● **Given exercise**
Restate the data word for word and leave the images out.

● **Information shown**
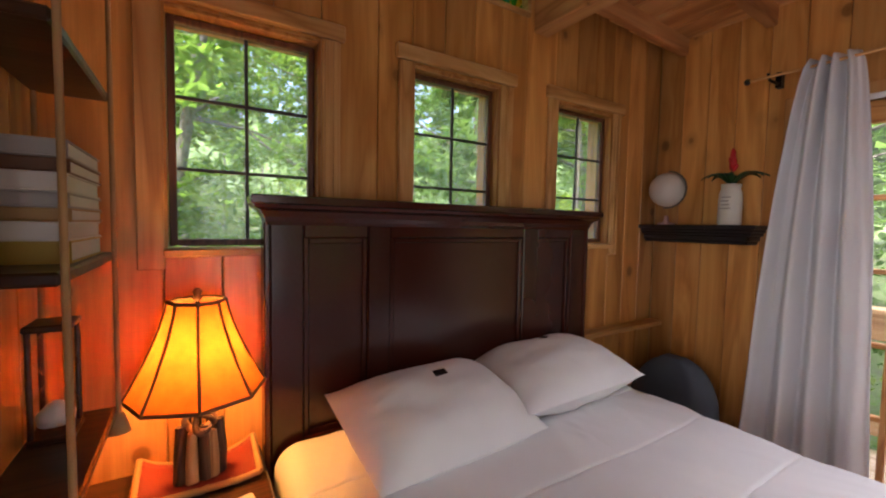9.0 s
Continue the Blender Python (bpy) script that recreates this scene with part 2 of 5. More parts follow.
M_FIR_Z = wood("fir door upright", (0.53, 0.195, 0.03), (0.72, 0.32, 0.058), (0.80, 0.42, 0.105), "z", 0.36, 0.0, 0.06, 1.0, 0.2, rings=1.0)
M_FIR_X = wood("fir door level", (0.53, 0.195, 0.03), (0.72, 0.32, 0.058), (0.80, 0.42, 0.105), "x", 0.36, 0.0, 0.06, 1.0, 0.2, rings=1.0)
M_HEAD = wood("knotty pine header", (0.54, 0.245, 0.05), (0.70, 0.365, 0.088), (0.78, 0.45, 0.14), "x", 0.5, 0.9, 0.06, rings=0.35)
M_JAMB = wood("fine grained fir jamb", (0.56, 0.215, 0.034), (0.76, 0.35, 0.062), (0.82, 0.45, 0.11), "z", 0.4, 0.0, 0.06, 2.6, 0.15, rings=1.1, straight=0.1)
M_NDOOR_Z = wood("stained door upright", (0.34, 0.135, 0.034), (0.47, 0.21, 0.055), (0.55, 0.275, 0.088), "z", 0.4, 0.0, 0.06, rings=0.8)
M_NDOOR_X = wood("stained door level", (0.34, 0.135, 0.034), (0.47, 0.21, 0.055), (0.55, 0.275, 0.088), "x", 0.4, 0.0, 0.06, rings=0.8)
M_ESPRESSO = plain("espresso lacquered wood", (0.045, 0.009, 0.0055), 0.2, 0.0, 12, 0.25, 0.0)
M_ESPRESSO_X = wood("espresso rail wood", (0.045, 0.012, 0.007), (0.075, 0.021, 0.012), (0.10, 0.031, 0.017), "x", 0.3, 0.0, 0.05, coat=0.3, relief=0.05)
M_FOOT = wood("red brown footboard wood", (0.07, 0.02, 0.009), (0.115, 0.038, 0.016), (0.155, 0.055, 0.022), "y", 0.3, 0.0, 0.05, coat=0.35, relief=0.05)
M_NIGHT = wood("dark nightstand wood", (0.022, 0.008, 0.004), (0.04, 0.016, 0.007), (0.06, 0.024, 0.01), "y", 0.35, 0.0, 0.05, coat=0.2)
M_FLOOR = wood("red varnished floorboards", (0.40, 0.115, 0.028), (0.53, 0.175, 0.046), (0.61, 0.23, 0.07), "x", 0.2, 0.6, 0.12, 1.0, 0.4, 0.06, rings=0.6)
M_DECK_X = wood("weathered deck boards", (0.36, 0.275, 0.19), (0.47, 0.375, 0.275), (0.54, 0.445, 0.34), "x", 0.75, 0.4, 0.16, relief=0.3, rings=0.5)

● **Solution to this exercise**
9.0 s
Continue the Blender Python (bpy) script that recreates this scene with part 2 of 5. More parts follow.
M_FIR_Z = wood("fir door upright", (0.53, 0.195, 0.03), (0.72, 0.32, 0.058), (0.80, 0.42, 0.105), "z", 0.36, 0.0, 0.06, 1.0, 0.2, rings=1.0)
M_FIR_X = wood("fir door level", (0.53, 0.195, 0.03), (0.72, 0.32, 0.058), (0.80, 0.42, 0.105), "x", 0.36, 0.0, 0.06, 1.0, 0.2, rings=1.0)
M_HEAD = wood("knotty pine header", (0.54, 0.245, 0.05), (0.70, 0.365, 0.088), (0.78, 0.45, 0.14), "x", 0.5, 0.9, 0.06, rings=0.35)
M_JAMB = wood("fine grained fir jamb", (0.56, 0.215, 0.034), (0.76, 0.35, 0.062), (0.82, 0.45, 0.11), "z", 0.4, 0.0, 0.06, 2.6, 0.15, rings=1.1, straight=0.1)
M_NDOOR_Z = wood("stained door upright", (0.34, 0.135, 0.034), (0.47, 0.21, 0.055), (0.55, 0.275, 0.088), "z", 0.4, 0.0, 0.06, rings=0.8)
M_NDOOR_X = wood("stained door level", (0.34, 0.135, 0.034), (0.47, 0.21, 0.055), (0.55, 0.275, 0.088), "x", 0.4, 0.0, 0.06, rings=0.8)
M_ESPRESSO = plain("espresso lacquered wood", (0.045, 0.009, 0.0055), 0.2, 0.0, 12, 0.25, 0.0)
M_ESPRESSO_X = wood("espresso rail wood", (0.045, 0.012, 0.007), (0.075, 0.021, 0.012), (0.10, 0.031, 0.017), "x", 0.3, 0.0, 0.05, coat=0.3, relief=0.05)
M_FOOT = wood("red brown footboard wood", (0.07, 0.02, 0.009), (0.115, 0.038, 0.016), (0.155, 0.055, 0.022), "y", 0.3, 0.0, 0.05, coat=0.35, relief=0.05)
M_NIGHT = wood("dark nightstand wood", (0.022, 0.008, 0.004), (0.04, 0.016, 0.007), (0.06, 0.024, 0.01), "y", 0.35, 0.0, 0.05, coat=0.2)
M_FLOOR = wood("red varnished floorboards", (0.40, 0.115, 0.028), (0.53, 0.175, 0.046), (0.61, 0.23, 0.07), "x", 0.2, 0.6, 0.12, 1.0, 0.4, 0.06, rings=0.6)
M_DECK_X = wood("weathered deck boards", (0.36, 0.275, 0.19), (0.47, 0.375, 0.275), (0.54, 0.445, 0.34), "x", 0.75, 0.4, 0.16, relief=0.3, rings=0.5)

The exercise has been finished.